# start of Source material

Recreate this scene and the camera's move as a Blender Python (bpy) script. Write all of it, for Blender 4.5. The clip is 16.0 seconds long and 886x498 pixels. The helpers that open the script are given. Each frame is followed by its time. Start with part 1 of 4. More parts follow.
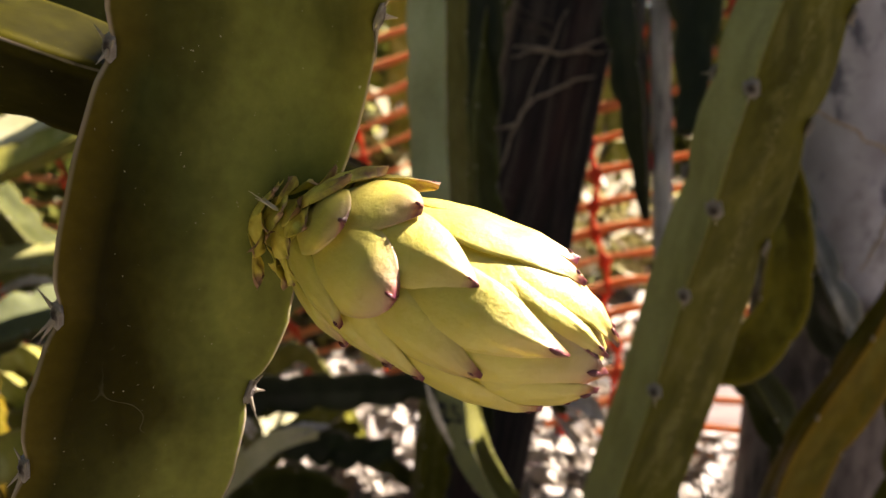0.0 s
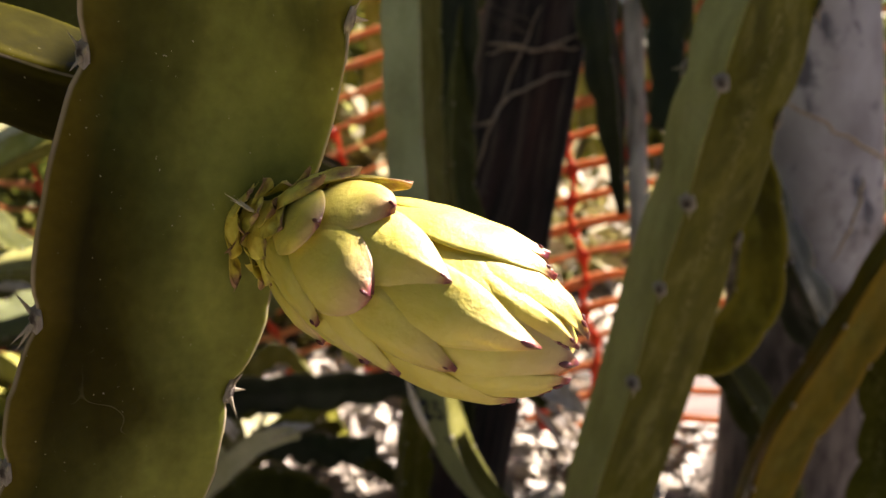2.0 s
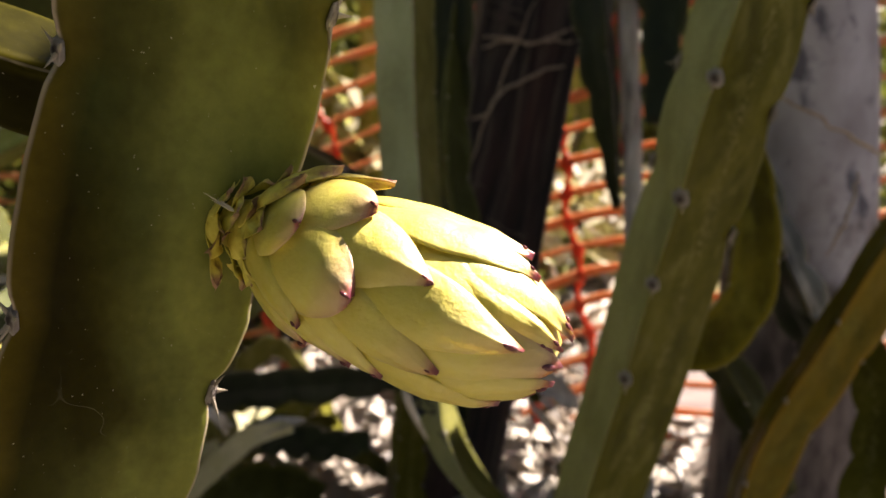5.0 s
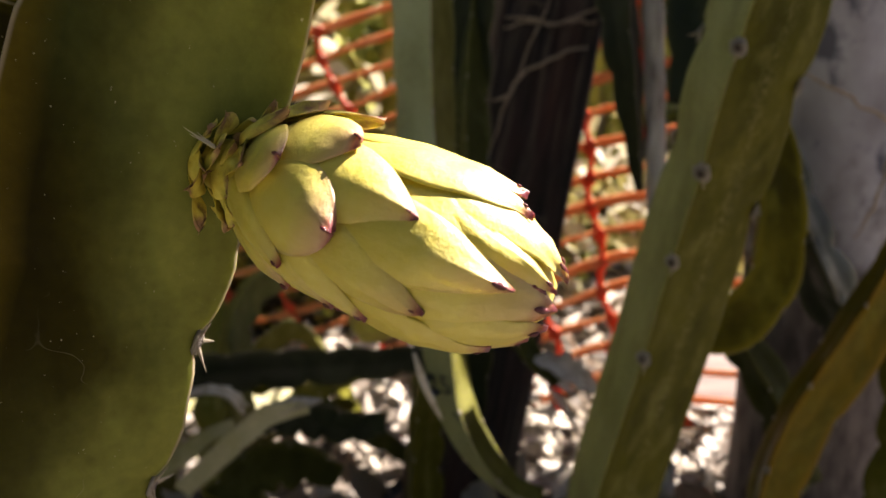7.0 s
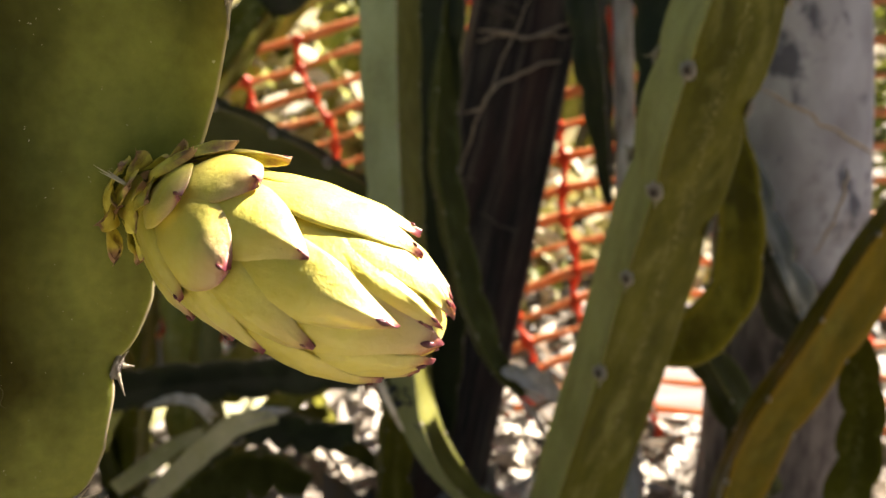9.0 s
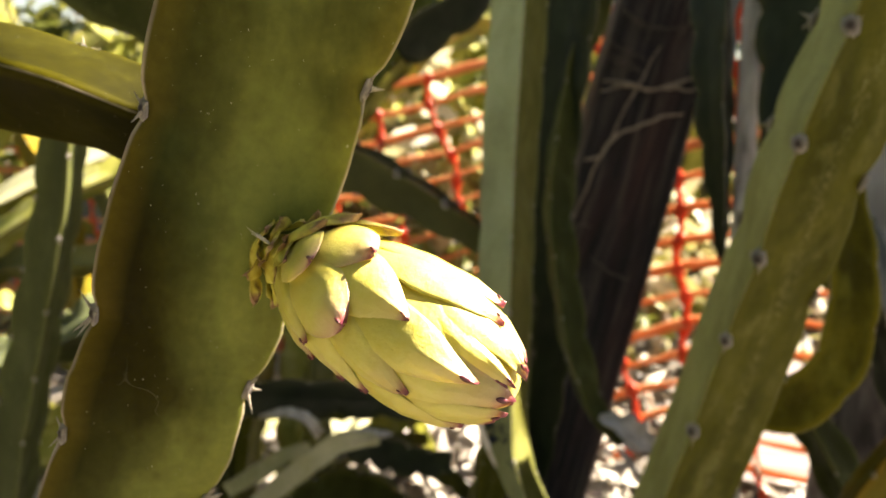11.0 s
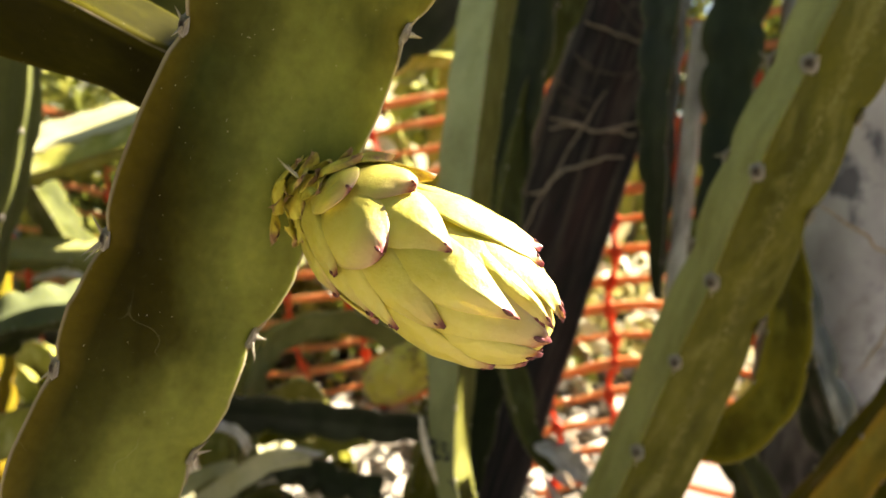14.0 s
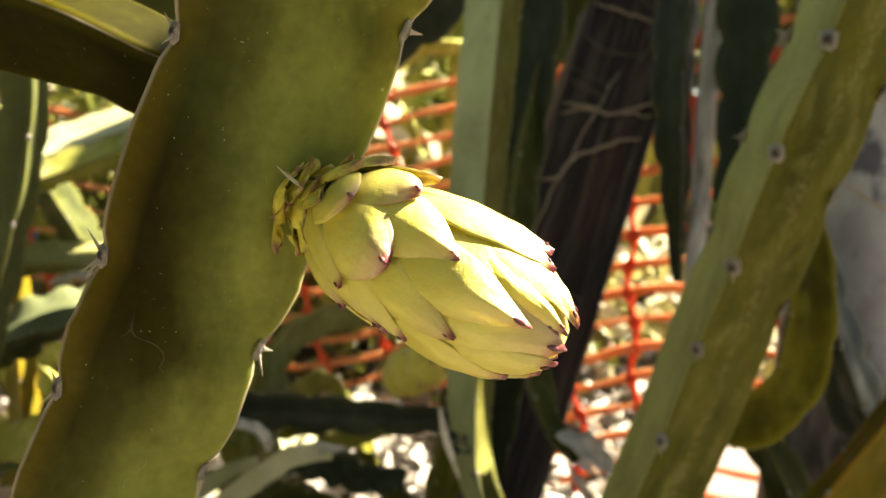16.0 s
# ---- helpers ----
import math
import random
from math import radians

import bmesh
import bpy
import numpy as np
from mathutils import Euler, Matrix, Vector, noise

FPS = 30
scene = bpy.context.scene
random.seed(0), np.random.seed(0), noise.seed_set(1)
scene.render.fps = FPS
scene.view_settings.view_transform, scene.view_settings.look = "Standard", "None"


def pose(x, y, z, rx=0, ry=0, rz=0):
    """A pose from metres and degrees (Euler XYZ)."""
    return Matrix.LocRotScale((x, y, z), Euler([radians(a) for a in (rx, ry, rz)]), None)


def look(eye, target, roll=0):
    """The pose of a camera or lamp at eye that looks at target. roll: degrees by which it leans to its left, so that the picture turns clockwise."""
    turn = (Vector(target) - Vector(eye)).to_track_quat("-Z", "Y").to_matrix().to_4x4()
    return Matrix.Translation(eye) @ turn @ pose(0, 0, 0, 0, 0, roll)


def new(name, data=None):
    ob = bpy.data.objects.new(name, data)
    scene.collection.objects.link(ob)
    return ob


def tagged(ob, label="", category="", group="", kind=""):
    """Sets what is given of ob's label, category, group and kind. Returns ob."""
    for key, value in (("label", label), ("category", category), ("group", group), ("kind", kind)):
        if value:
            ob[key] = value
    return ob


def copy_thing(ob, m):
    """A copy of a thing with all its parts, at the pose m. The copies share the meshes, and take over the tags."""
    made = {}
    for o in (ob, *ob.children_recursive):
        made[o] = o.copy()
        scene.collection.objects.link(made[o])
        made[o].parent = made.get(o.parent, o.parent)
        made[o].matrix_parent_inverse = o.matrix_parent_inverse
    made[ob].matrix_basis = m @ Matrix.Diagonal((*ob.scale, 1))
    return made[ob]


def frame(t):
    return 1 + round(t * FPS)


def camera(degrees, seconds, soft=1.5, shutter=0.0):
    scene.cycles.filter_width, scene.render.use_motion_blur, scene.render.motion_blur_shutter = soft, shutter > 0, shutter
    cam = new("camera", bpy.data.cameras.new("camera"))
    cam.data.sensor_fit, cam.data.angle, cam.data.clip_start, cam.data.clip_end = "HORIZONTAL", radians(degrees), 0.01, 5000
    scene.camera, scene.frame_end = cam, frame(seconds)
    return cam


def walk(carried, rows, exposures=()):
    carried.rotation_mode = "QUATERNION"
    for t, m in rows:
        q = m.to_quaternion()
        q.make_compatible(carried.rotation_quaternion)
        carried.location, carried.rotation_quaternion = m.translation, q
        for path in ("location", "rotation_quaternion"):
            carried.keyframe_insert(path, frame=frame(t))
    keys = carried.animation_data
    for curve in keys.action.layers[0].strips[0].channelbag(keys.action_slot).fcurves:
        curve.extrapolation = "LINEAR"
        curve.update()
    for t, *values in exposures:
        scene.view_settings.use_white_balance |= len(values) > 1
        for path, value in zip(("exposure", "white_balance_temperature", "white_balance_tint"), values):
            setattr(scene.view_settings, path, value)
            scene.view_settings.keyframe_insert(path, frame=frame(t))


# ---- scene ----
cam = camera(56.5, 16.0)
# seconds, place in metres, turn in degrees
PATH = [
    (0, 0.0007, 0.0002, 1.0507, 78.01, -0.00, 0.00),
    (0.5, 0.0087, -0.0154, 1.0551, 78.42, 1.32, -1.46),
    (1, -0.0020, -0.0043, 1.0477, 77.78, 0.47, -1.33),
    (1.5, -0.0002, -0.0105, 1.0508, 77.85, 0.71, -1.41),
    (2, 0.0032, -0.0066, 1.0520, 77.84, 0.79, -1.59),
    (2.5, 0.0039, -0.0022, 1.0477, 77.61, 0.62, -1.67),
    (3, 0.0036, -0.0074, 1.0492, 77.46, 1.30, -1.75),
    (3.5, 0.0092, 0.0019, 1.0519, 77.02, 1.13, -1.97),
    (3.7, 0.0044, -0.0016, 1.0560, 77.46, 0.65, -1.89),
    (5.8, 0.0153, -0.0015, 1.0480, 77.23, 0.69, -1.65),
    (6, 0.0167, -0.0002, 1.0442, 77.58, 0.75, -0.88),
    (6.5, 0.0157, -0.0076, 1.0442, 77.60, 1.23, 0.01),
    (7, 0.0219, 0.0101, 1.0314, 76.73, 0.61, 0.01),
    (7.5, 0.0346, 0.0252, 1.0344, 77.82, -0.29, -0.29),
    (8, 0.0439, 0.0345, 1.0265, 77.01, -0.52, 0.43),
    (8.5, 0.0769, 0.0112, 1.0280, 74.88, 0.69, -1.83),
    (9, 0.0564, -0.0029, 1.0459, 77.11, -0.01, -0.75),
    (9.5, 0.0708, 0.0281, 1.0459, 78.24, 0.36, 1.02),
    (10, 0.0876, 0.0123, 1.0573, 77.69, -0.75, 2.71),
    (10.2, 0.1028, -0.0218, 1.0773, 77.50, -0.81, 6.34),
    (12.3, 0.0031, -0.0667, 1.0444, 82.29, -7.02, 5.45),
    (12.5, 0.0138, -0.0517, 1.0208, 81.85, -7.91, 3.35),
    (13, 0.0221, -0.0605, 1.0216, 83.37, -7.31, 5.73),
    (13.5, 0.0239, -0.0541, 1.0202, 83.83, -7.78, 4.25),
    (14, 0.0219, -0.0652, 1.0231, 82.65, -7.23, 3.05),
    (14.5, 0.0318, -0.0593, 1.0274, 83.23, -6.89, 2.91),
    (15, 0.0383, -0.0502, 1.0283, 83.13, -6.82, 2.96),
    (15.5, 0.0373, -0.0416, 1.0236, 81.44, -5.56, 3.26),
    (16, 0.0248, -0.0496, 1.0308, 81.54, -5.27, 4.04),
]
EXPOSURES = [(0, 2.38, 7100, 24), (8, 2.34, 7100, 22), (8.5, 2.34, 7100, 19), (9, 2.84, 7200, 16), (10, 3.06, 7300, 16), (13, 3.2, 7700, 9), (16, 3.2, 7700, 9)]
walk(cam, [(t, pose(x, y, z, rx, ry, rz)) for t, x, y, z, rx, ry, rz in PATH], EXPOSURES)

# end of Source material

:: What the task requires ::
Output a faithful copy of the data, with each picture left out.

:: Solution for this exercise ::
Recreate this scene and the camera's move as a Blender Python (bpy) script. Write all of it, for Blender 4.5. The clip is 16.0 seconds long and 886x498 pixels. The helpers that open the script are given. Each frame is followed by its time. Start with part 1 of 4. More parts follow.
0.0 s
2.0 s
5.0 s
7.0 s
9.0 s
11.0 s
14.0 s
16.0 s
# ---- helpers ----
import math
import random
from math import radians

import bmesh
import bpy
import numpy as np
from mathutils import Euler, Matrix, Vector, noise

FPS = 30
scene = bpy.context.scene
random.seed(0), np.random.seed(0), noise.seed_set(1)
scene.render.fps = FPS
scene.view_settings.view_transform, scene.view_settings.look = "Standard", "None"


def pose(x, y, z, rx=0, ry=0, rz=0):
    """A pose from metres and degrees (Euler XYZ)."""
    return Matrix.LocRotScale((x, y, z), Euler([radians(a) for a in (rx, ry, rz)]), None)


def look(eye, target, roll=0):
    """The pose of a camera or lamp at eye that looks at target. roll: degrees by which it leans to its left, so that the picture turns clockwise."""
    turn = (Vector(target) - Vector(eye)).to_track_quat("-Z", "Y").to_matrix().to_4x4()
    return Matrix.Translation(eye) @ turn @ pose(0, 0, 0, 0, 0, roll)


def new(name, data=None):
    ob = bpy.data.objects.new(name, data)
    scene.collection.objects.link(ob)
    return ob


def tagged(ob, label="", category="", group="", kind=""):
    """Sets what is given of ob's label, category, group and kind. Returns ob."""
    for key, value in (("label", label), ("category", category), ("group", group), ("kind", kind)):
        if value:
            ob[key] = value
    return ob


def copy_thing(ob, m):
    """A copy of a thing with all its parts, at the pose m. The copies share the meshes, and take over the tags."""
    made = {}
    for o in (ob, *ob.children_recursive):
        made[o] = o.copy()
        scene.collection.objects.link(made[o])
        made[o].parent = made.get(o.parent, o.parent)
        made[o].matrix_parent_inverse = o.matrix_parent_inverse
    made[ob].matrix_basis = m @ Matrix.Diagonal((*ob.scale, 1))
    return made[ob]


def frame(t):
    return 1 + round(t * FPS)


def camera(degrees, seconds, soft=1.5, shutter=0.0):
    scene.cycles.filter_width, scene.render.use_motion_blur, scene.render.motion_blur_shutter = soft, shutter > 0, shutter
    cam = new("camera", bpy.data.cameras.new("camera"))
    cam.data.sensor_fit, cam.data.angle, cam.data.clip_start, cam.data.clip_end = "HORIZONTAL", radians(degrees), 0.01, 5000
    scene.camera, scene.frame_end = cam, frame(seconds)
    return cam


def walk(carried, rows, exposures=()):
    carried.rotation_mode = "QUATERNION"
    for t, m in rows:
        q = m.to_quaternion()
        q.make_compatible(carried.rotation_quaternion)
        carried.location, carried.rotation_quaternion = m.translation, q
        for path in ("location", "rotation_quaternion"):
            carried.keyframe_insert(path, frame=frame(t))
    keys = carried.animation_data
    for curve in keys.action.layers[0].strips[0].channelbag(keys.action_slot).fcurves:
        curve.extrapolation = "LINEAR"
        curve.update()
    for t, *values in exposures:
        scene.view_settings.use_white_balance |= len(values) > 1
        for path, value in zip(("exposure", "white_balance_temperature", "white_balance_tint"), values):
            setattr(scene.view_settings, path, value)
            scene.view_settings.keyframe_insert(path, frame=frame(t))


# ---- scene ----
cam = camera(56.5, 16.0)
# seconds, place in metres, turn in degrees
PATH = [
    (0, 0.0007, 0.0002, 1.0507, 78.01, -0.00, 0.00),
    (0.5, 0.0087, -0.0154, 1.0551, 78.42, 1.32, -1.46),
    (1, -0.0020, -0.0043, 1.0477, 77.78, 0.47, -1.33),
    (1.5, -0.0002, -0.0105, 1.0508, 77.85, 0.71, -1.41),
    (2, 0.0032, -0.0066, 1.0520, 77.84, 0.79, -1.59),
    (2.5, 0.0039, -0.0022, 1.0477, 77.61, 0.62, -1.67),
    (3, 0.0036, -0.0074, 1.0492, 77.46, 1.30, -1.75),
    (3.5, 0.0092, 0.0019, 1.0519, 77.02, 1.13, -1.97),
    (3.7, 0.0044, -0.0016, 1.0560, 77.46, 0.65, -1.89),
    (5.8, 0.0153, -0.0015, 1.0480, 77.23, 0.69, -1.65),
    (6, 0.0167, -0.0002, 1.0442, 77.58, 0.75, -0.88),
    (6.5, 0.0157, -0.0076, 1.0442, 77.60, 1.23, 0.01),
    (7, 0.0219, 0.0101, 1.0314, 76.73, 0.61, 0.01),
    (7.5, 0.0346, 0.0252, 1.0344, 77.82, -0.29, -0.29),
    (8, 0.0439, 0.0345, 1.0265, 77.01, -0.52, 0.43),
    (8.5, 0.0769, 0.0112, 1.0280, 74.88, 0.69, -1.83),
    (9, 0.0564, -0.0029, 1.0459, 77.11, -0.01, -0.75),
    (9.5, 0.0708, 0.0281, 1.0459, 78.24, 0.36, 1.02),
    (10, 0.0876, 0.0123, 1.0573, 77.69, -0.75, 2.71),
    (10.2, 0.1028, -0.0218, 1.0773, 77.50, -0.81, 6.34),
    (12.3, 0.0031, -0.0667, 1.0444, 82.29, -7.02, 5.45),
    (12.5, 0.0138, -0.0517, 1.0208, 81.85, -7.91, 3.35),
    (13, 0.0221, -0.0605, 1.0216, 83.37, -7.31, 5.73),
    (13.5, 0.0239, -0.0541, 1.0202, 83.83, -7.78, 4.25),
    (14, 0.0219, -0.0652, 1.0231, 82.65, -7.23, 3.05),
    (14.5, 0.0318, -0.0593, 1.0274, 83.23, -6.89, 2.91),
    (15, 0.0383, -0.0502, 1.0283, 83.13, -6.82, 2.96),
    (15.5, 0.0373, -0.0416, 1.0236, 81.44, -5.56, 3.26),
    (16, 0.0248, -0.0496, 1.0308, 81.54, -5.27, 4.04),
]
EXPOSURES = [(0, 2.38, 7100, 24), (8, 2.34, 7100, 22), (8.5, 2.34, 7100, 19), (9, 2.84, 7200, 16), (10, 3.06, 7300, 16), (13, 3.2, 7700, 9), (16, 3.2, 7700, 9)]
walk(cam, [(t, pose(x, y, z, rx, ry, rz)) for t, x, y, z, rx, ry, rz in PATH], EXPOSURES)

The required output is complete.